Some of the victims of flash floods in Blantyre will have to wait a little longer to be relocated by the council because they cannot be allowed to return to their illegal homes at the foot of Soche Hill.
The 162 victims—including 118 children of all age groups—claimed they sometimes go to bed on empty stomachs due to lack of food.
The victims, who were end February moved from their initial camp—at a well-fenced Chimwankhunda Primary School—to an open ground near Zingwangwa Market, lamented that they have waited for too long to be relocated by government.
While the Department of Disaster Management Affairs (Dodma) said in an interview last week that preparations were at an advanced stage to relocate flood victims across the country, the Chilobwe victims are a responsibility of Blantyre City Council (BCC).
BCC said it was discussing with relevant authorities on the relocation plan.
Violet Telesi, a mother of five—all of whom she is with at the Zingwangwa camp—said government stopped supplying them food months ago.
Telesi said: “It has been horror staying in those small hot tents. Sometimes people passing by insult and throw stones at us at night. They think it is by choice, but it is not. Some of them say we are denying them a place [the ground] for prayers.
“We were willing to return immediately after the disaster but authorities said we could not because we staying there illegally. They promised to relocate us elsewhere, which has not happened up to now.

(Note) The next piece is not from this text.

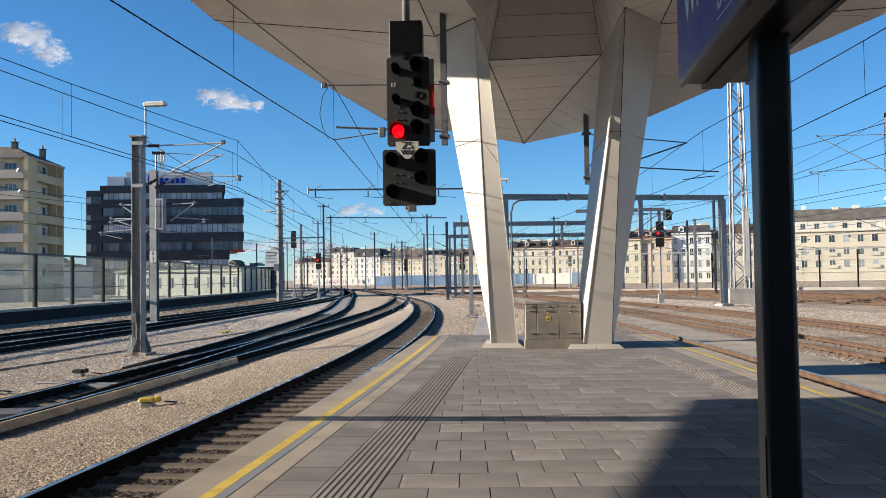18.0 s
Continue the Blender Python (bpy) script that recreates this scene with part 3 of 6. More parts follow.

“There have been three births in the camp and we are expecting two more soon. These people need help and this place is not conducive for raising babies.”
BCC public relations manager Anthony Kasunda said in a response to a questionnaire that they were discussing with relevant authorities to relocate the displaced people camped at Zingwangwa as well as other Soche Hill encroachers.

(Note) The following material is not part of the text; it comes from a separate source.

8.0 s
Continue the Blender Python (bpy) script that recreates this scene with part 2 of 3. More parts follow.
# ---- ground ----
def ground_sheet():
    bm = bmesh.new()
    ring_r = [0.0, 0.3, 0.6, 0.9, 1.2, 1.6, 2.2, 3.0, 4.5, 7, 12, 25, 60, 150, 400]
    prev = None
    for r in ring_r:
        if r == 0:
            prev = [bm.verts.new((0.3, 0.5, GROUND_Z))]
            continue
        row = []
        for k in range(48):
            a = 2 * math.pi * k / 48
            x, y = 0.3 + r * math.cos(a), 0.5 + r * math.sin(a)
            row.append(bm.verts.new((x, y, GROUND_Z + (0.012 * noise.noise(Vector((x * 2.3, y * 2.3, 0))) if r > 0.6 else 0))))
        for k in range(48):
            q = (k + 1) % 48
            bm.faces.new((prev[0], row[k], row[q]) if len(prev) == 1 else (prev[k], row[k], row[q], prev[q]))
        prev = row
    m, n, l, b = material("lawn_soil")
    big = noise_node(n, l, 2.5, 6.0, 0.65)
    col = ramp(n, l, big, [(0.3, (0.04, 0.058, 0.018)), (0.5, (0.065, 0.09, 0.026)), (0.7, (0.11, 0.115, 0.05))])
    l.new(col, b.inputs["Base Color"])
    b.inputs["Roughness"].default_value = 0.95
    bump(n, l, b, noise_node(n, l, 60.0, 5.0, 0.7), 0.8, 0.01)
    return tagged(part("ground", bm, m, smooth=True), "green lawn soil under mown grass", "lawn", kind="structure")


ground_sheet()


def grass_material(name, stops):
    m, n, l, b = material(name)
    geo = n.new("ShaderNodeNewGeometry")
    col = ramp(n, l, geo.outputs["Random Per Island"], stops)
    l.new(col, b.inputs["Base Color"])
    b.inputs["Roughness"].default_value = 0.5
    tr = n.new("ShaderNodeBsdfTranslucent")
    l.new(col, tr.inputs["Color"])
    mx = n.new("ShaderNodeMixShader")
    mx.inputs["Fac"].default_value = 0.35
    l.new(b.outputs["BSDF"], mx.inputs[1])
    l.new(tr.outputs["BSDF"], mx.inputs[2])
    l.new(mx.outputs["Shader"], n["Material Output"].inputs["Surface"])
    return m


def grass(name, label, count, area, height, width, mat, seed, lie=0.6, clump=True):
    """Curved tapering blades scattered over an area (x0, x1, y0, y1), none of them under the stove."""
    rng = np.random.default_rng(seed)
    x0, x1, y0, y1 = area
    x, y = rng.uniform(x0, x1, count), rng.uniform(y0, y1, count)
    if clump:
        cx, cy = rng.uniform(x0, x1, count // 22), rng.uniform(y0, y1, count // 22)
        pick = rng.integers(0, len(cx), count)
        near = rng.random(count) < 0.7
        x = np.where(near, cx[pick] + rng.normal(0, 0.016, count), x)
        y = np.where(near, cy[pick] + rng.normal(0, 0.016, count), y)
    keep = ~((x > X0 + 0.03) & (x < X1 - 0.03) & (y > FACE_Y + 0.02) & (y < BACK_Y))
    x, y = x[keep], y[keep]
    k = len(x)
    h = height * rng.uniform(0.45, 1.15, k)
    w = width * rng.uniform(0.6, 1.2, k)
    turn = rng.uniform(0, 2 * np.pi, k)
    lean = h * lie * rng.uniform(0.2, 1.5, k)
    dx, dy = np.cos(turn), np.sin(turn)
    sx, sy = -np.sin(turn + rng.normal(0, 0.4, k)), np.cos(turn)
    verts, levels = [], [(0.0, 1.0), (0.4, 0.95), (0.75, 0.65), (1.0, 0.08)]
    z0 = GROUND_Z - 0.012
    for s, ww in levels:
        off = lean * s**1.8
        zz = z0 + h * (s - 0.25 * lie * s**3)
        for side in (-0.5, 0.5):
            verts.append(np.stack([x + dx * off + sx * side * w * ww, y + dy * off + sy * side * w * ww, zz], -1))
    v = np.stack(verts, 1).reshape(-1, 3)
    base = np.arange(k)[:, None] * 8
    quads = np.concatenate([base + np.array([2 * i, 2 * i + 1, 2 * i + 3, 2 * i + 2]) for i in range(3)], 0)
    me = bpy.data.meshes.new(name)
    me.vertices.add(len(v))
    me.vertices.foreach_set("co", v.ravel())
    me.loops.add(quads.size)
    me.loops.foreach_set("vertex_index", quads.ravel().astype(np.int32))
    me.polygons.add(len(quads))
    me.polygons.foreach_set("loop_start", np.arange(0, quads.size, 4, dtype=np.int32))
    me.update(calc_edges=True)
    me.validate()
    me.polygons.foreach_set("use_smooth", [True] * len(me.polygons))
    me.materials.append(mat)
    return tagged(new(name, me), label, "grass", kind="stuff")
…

He admitted that the victims were not allowed to return to their illegal settlements at the foot of Soche Hill following a court ruling recently which made it clear that village head Chitsa has no mandate to sell land.

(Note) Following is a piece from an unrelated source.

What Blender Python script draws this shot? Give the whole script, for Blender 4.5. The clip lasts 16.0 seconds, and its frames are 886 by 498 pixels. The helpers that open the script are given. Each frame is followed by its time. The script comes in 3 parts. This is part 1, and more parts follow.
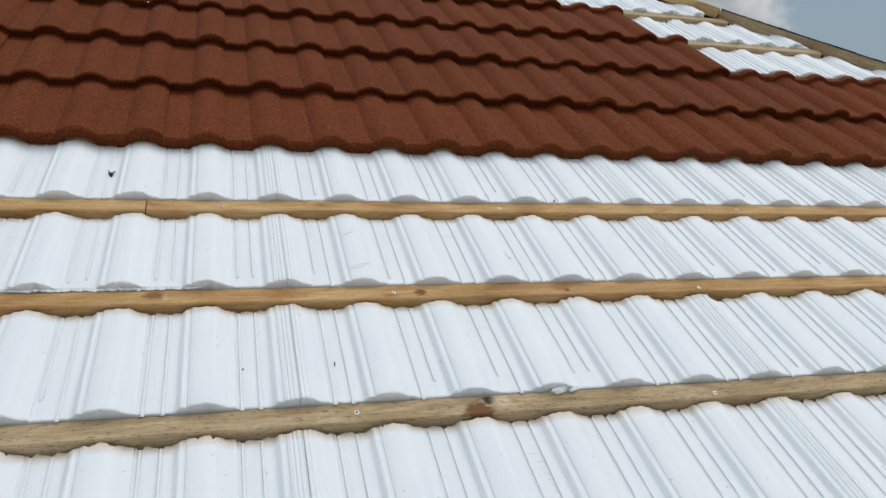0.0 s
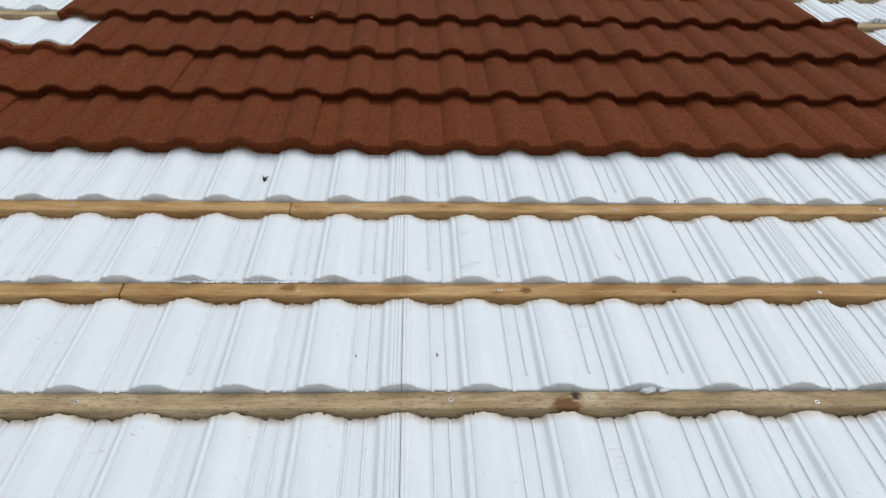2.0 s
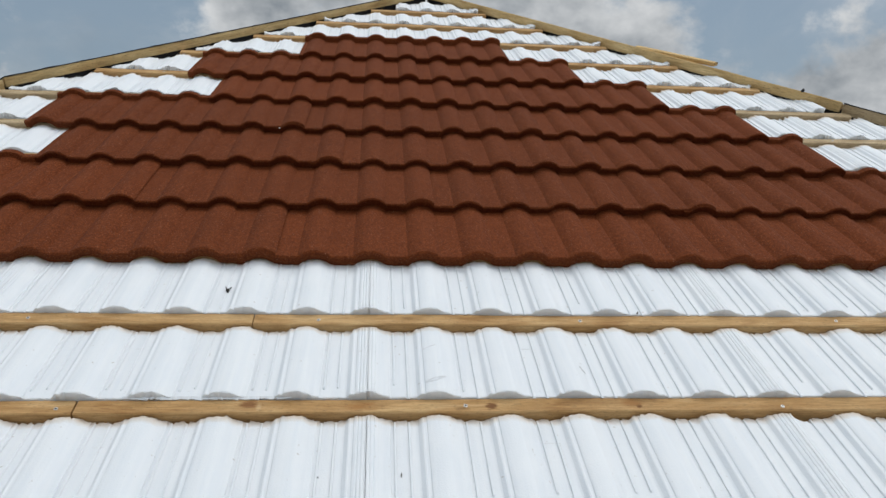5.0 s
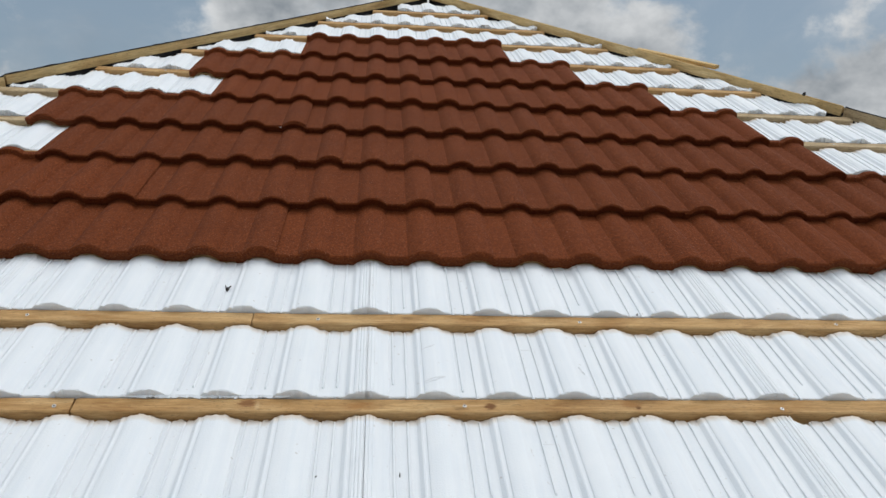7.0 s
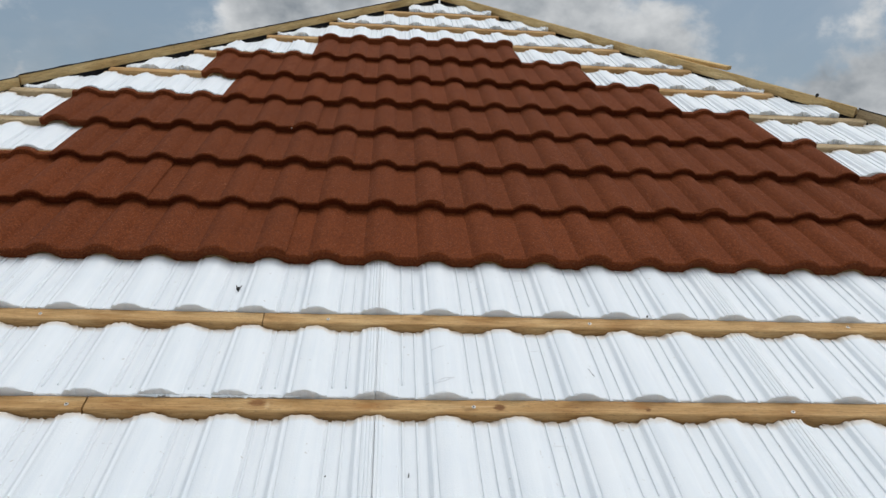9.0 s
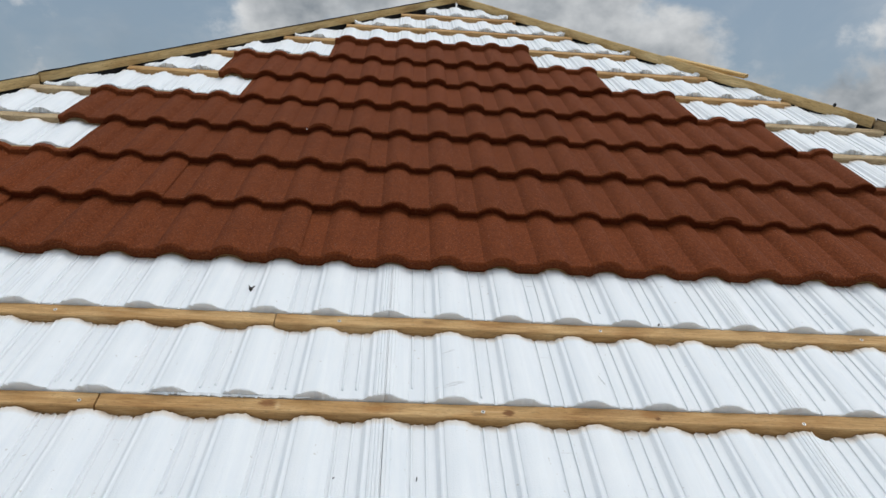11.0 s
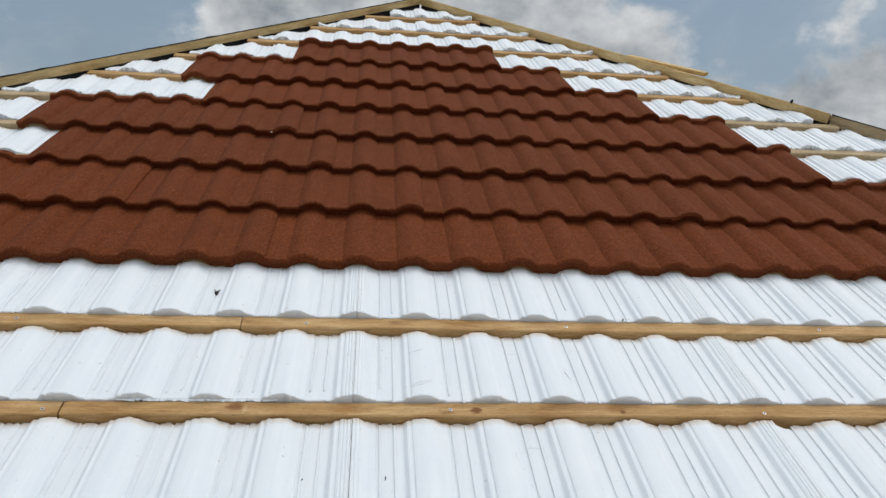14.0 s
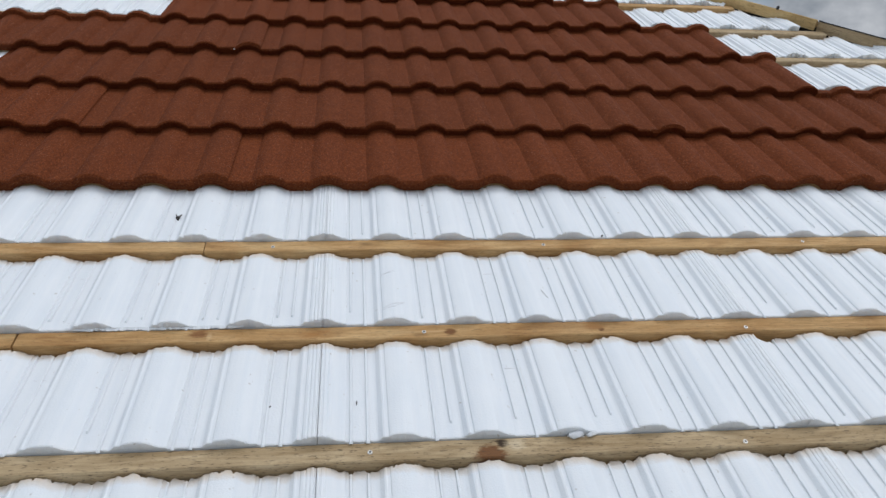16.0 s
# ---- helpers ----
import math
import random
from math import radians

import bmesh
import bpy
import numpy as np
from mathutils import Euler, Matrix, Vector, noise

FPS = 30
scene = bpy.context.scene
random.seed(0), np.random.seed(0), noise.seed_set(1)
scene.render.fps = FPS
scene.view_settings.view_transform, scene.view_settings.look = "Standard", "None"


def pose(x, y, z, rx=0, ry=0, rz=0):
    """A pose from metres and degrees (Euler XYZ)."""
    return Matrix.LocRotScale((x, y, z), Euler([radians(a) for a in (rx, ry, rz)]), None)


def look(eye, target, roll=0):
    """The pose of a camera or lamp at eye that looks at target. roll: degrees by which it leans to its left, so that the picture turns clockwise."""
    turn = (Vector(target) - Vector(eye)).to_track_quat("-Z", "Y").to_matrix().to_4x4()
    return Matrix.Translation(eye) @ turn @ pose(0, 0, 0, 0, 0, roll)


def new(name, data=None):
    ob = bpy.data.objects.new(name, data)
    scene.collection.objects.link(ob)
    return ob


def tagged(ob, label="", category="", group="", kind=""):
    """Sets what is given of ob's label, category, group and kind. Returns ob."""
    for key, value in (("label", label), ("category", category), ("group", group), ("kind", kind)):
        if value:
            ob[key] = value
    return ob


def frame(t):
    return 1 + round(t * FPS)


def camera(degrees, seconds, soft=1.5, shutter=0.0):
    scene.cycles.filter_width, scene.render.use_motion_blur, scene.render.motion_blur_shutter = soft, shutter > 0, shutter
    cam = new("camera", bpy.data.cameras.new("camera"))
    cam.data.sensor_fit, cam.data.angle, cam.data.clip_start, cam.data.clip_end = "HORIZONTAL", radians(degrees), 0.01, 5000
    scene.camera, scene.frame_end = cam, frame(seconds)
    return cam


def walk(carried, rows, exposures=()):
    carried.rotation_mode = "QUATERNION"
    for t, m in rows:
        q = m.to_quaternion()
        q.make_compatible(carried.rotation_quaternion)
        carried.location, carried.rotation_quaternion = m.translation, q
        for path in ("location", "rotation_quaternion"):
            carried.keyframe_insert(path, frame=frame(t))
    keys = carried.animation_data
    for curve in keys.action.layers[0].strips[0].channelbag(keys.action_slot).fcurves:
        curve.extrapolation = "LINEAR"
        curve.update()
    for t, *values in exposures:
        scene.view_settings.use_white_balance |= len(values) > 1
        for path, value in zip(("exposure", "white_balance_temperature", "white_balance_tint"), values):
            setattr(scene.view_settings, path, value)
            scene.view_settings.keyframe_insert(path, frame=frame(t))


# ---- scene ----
SLOPE = pose(0, 0, 4.7, 25.0, 0, 0)      # the front roof slope: x along the eave, y up the slope, z out of it
cam = camera(59.19, 16.0)
PATH = [
    (0.0, -0.1460, -1.0107, 1.1585, 54.77, -8.98, -13.12),
    (0.2, -0.1735, -1.0031, 1.1599, 53.20, -9.88, -12.64),
    (0.3, -0.1810, -1.0085, 1.1951, 53.33, -8.57, -11.71),
    (0.5, -0.1738, -1.0514, 1.2225, 51.98, -6.20, -10.83),
    (0.7, -0.1323, -1.0868, 1.2412, 50.55, -4.72, -6.51),
    (0.8, -0.0816, -1.0963, 1.2689, 50.81, -3.18, -4.67),
    (1.0, -0.0056, -1.1071, 1.2916, 51.23, -1.95, -2.76),
    (1.2, 0.0319, -1.1108, 1.2915, 52.83, -1.90, -3.36),
    (1.5, 0.0446, -1.1128, 1.2782, 52.72, -0.43, -2.87),
    (2.0, 0.0224, -1.1179, 1.2861, 52.61, -1.53, -1.68),
    (2.2, 0.0208, -1.1184, 1.2801, 53.11, -2.06, -1.82),
    (2.5, 0.0203, -1.0984, 1.2980, 53.94, -2.35, -2.25),
    (2.7, 0.0154, -1.1059, 1.2925, 55.49, -2.38, -2.09),
    (3.0, 0.0257, -1.1011, 1.3061, 56.70, -2.29, -2.50),
    (3.2, 0.0230, -1.0916, 1.3269, 57.66, -2.08, -2.61),
    (3.5, 0.0335, -1.0980, 1.3210, 59.29, -2.32, -3.18),
    (4.0, 0.0217, -1.0927, 1.3212, 59.66, -2.66, -3.81),
    (6.5, 0.0191, -1.1012, 1.3242, 60.14, -3.32, -3.65),
    (7.0, 0.0198, -1.0953, 1.3171, 59.96, -3.41, -3.62),
    (7.5, 0.0237, -1.0946, 1.3184, 59.99, -3.11, -3.52),
    (8.0, 0.0244, -1.0879, 1.3130, 60.07, -3.54, -3.46),
    (8.5, 0.0227, -1.0888, 1.3178, 60.40, -3.81, -3.66),
    (9.0, 0.0214, -1.0975, 1.3198, 59.95, -3.22, -2.83),
    (11.5, 0.0207, -1.0986, 1.3274, 60.15, -3.80, -1.50),
    (12.0, 0.0155, -1.1010, 1.3262, 60.41, -3.93, -1.86),
    (12.5, 0.0202, -1.1059, 1.3277, 60.74, -3.99, -2.36),
    (13.0, 0.0232, -1.1129, 1.3289, 60.31, -3.48, -3.17),
    (13.5, 0.0188, -1.1131, 1.3384, 60.15, -4.30, -3.33),
    (14.0, 0.0347, -1.1131, 1.3312, 60.28, -3.84, -3.92),
    (14.5, 0.0512, -1.1106, 1.3248, 59.61, -3.43, -3.75),
    (14.7, 0.0721, -1.1153, 1.2948, 59.17, -2.58, -3.82),
    (14.8, 0.0911, -1.1125, 1.2837, 58.30, -2.61, -3.79),
    (15.0, 0.1101, -1.0964, 1.2538, 55.99, -2.93, -3.92),
    (15.2, 0.1277, -1.0718, 1.2254, 54.13, -2.98, -4.35),
    (15.3, 0.1277, -1.0596, 1.2243, 53.94, -2.61, -3.90),
    (15.5, 0.1488, -1.0639, 1.2061, 54.47, -4.23, -5.56),
    (15.7, 0.1051, -1.0498, 1.2125, 54.16, -4.65, -6.91),
    (15.8, 0.1037, -1.0616, 1.2186, 54.66, -4.14, -6.75),
    (16.0, 0.0777, -1.0459, 1.2669, 54.89, -3.35, -5.63),
]
EXPOSURES = [(0.0, -0.21, 6480, 10), (0.5, -0.23, 6450, 10), (1.0, -0.21, 6420, 10), (1.5, -0.21, 6420, 10), (2.5, -0.22, 6450, 10), (3.5, -0.22, 6500, 10), (6.4, -0.15, 6500, 10),
             (14.5, -0.15, 6480, 10), (15.0, -0.19, 6380, 11), (15.2, -0.13, 6330, 11), (15.5, -0.23, 6280, 11), (16.0, -0.28, 6260, 12)]
walk(cam, [(t, SLOPE @ pose(x, y, z, a, b, c)) for t, x, y, z, a, b, c in PATH], EXPOSURES)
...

“Those buying land there should be aware that the council will not be held liable for any loss of money,” said Kasunda.
He further said the council has identified land in South Lunzu where the encroachers would be relocated once they harvest their crops.
“However, as emphasised before, we’re not giving any special package for the families apart from allocating them plots,” he stressed.
But Kasunda could not reveal the amount of money the council will require for the exercise, saying: “At an appropriate time, we’ll provide the figures.”